### [WHAT THE TASK ASKS]
Write out the listing below without alteration, omitting its pictures.

### [DATA SECTION]

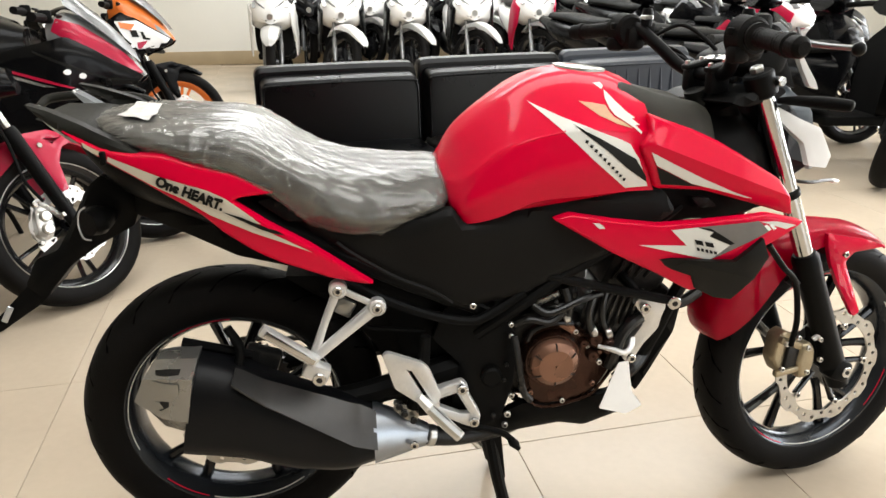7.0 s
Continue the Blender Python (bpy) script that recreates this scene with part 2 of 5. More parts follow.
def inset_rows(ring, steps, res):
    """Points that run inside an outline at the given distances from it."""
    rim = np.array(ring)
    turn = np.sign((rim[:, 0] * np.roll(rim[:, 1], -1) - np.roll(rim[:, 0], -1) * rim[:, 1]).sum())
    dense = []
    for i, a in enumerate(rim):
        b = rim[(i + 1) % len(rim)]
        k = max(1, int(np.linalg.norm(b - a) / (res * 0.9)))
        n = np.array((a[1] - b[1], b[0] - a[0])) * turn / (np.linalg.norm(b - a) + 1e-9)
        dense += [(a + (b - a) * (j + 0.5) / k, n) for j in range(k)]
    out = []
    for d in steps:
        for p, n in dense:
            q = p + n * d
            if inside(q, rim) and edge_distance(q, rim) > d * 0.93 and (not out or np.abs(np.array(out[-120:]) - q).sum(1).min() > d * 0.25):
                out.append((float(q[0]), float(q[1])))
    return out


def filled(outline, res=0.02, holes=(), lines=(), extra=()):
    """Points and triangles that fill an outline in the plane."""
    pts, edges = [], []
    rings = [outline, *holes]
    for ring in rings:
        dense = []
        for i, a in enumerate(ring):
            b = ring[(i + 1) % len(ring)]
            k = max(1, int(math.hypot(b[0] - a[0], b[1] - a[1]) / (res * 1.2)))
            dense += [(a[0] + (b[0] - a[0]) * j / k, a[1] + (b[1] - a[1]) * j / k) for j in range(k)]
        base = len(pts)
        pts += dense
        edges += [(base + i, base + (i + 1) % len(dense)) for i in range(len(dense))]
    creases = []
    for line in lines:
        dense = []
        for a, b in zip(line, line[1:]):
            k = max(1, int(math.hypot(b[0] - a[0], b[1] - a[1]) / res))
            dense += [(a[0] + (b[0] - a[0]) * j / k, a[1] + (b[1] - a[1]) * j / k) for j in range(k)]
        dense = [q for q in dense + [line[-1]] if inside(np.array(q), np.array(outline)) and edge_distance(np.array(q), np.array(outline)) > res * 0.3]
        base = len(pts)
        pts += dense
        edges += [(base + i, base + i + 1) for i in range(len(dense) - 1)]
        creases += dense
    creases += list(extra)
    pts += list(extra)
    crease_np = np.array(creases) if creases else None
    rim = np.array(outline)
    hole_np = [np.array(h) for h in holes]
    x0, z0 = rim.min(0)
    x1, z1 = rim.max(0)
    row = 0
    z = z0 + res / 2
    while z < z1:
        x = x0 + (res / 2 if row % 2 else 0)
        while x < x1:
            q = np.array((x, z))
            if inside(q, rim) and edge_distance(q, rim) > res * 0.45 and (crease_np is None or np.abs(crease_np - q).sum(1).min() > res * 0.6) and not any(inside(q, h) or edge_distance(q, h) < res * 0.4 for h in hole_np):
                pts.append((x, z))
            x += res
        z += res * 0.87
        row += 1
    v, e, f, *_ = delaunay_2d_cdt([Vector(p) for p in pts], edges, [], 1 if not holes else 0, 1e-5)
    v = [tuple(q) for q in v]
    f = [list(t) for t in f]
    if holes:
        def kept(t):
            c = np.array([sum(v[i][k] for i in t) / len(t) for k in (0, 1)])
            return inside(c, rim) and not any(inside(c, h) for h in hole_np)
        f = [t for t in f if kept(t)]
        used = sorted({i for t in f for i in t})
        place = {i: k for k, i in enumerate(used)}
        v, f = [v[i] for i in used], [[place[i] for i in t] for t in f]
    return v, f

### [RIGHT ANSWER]
7.0 s
Continue the Blender Python (bpy) script that recreates this scene with part 2 of 5. More parts follow.
def inset_rows(ring, steps, res):
    """Points that run inside an outline at the given distances from it."""
    rim = np.array(ring)
    turn = np.sign((rim[:, 0] * np.roll(rim[:, 1], -1) - np.roll(rim[:, 0], -1) * rim[:, 1]).sum())
    dense = []
    for i, a in enumerate(rim):
        b = rim[(i + 1) % len(rim)]
        k = max(1, int(np.linalg.norm(b - a) / (res * 0.9)))
        n = np.array((a[1] - b[1], b[0] - a[0])) * turn / (np.linalg.norm(b - a) + 1e-9)
        dense += [(a + (b - a) * (j + 0.5) / k, n) for j in range(k)]
    out = []
    for d in steps:
        for p, n in dense:
            q = p + n * d
            if inside(q, rim) and edge_distance(q, rim) > d * 0.93 and (not out or np.abs(np.array(out[-120:]) - q).sum(1).min() > d * 0.25):
                out.append((float(q[0]), float(q[1])))
    return out


def filled(outline, res=0.02, holes=(), lines=(), extra=()):
    """Points and triangles that fill an outline in the plane."""
    pts, edges = [], []
    rings = [outline, *holes]
    for ring in rings:
        dense = []
        for i, a in enumerate(ring):
            b = ring[(i + 1) % len(ring)]
            k = max(1, int(math.hypot(b[0] - a[0], b[1] - a[1]) / (res * 1.2)))
            dense += [(a[0] + (b[0] - a[0]) * j / k, a[1] + (b[1] - a[1]) * j / k) for j in range(k)]
        base = len(pts)
        pts += dense
        edges += [(base + i, base + (i + 1) % len(dense)) for i in range(len(dense))]
    creases = []
    for line in lines:
        dense = []
        for a, b in zip(line, line[1:]):
            k = max(1, int(math.hypot(b[0] - a[0], b[1] - a[1]) / res))
            dense += [(a[0] + (b[0] - a[0]) * j / k, a[1] + (b[1] - a[1]) * j / k) for j in range(k)]
        dense = [q for q in dense + [line[-1]] if inside(np.array(q), np.array(outline)) and edge_distance(np.array(q), np.array(outline)) > res * 0.3]
        base = len(pts)
        pts += dense
        edges += [(base + i, base + i + 1) for i in range(len(dense) - 1)]
        creases += dense
    creases += list(extra)
    pts += list(extra)
    crease_np = np.array(creases) if creases else None
    rim = np.array(outline)
    hole_np = [np.array(h) for h in holes]
    x0, z0 = rim.min(0)
    x1, z1 = rim.max(0)
    row = 0
    z = z0 + res / 2
    while z < z1:
        x = x0 + (res / 2 if row % 2 else 0)
        while x < x1:
            q = np.array((x, z))
            if inside(q, rim) and edge_distance(q, rim) > res * 0.45 and (crease_np is None or np.abs(crease_np - q).sum(1).min() > res * 0.6) and not any(inside(q, h) or edge_distance(q, h) < res * 0.4 for h in hole_np):
                pts.append((x, z))
            x += res
        z += res * 0.87
        row += 1
    v, e, f, *_ = delaunay_2d_cdt([Vector(p) for p in pts], edges, [], 1 if not holes else 0, 1e-5)
    v = [tuple(q) for q in v]
    f = [list(t) for t in f]
    if holes:
        def kept(t):
            c = np.array([sum(v[i][k] for i in t) / len(t) for k in (0, 1)])
            return inside(c, rim) and not any(inside(c, h) for h in hole_np)
        f = [t for t in f if kept(t)]
        used = sorted({i for t in f for i in t})
        place = {i: k for k, i in enumerate(used)}
        v, f = [v[i] for i in used], [[place[i] for i in t] for t in f]
    return v, f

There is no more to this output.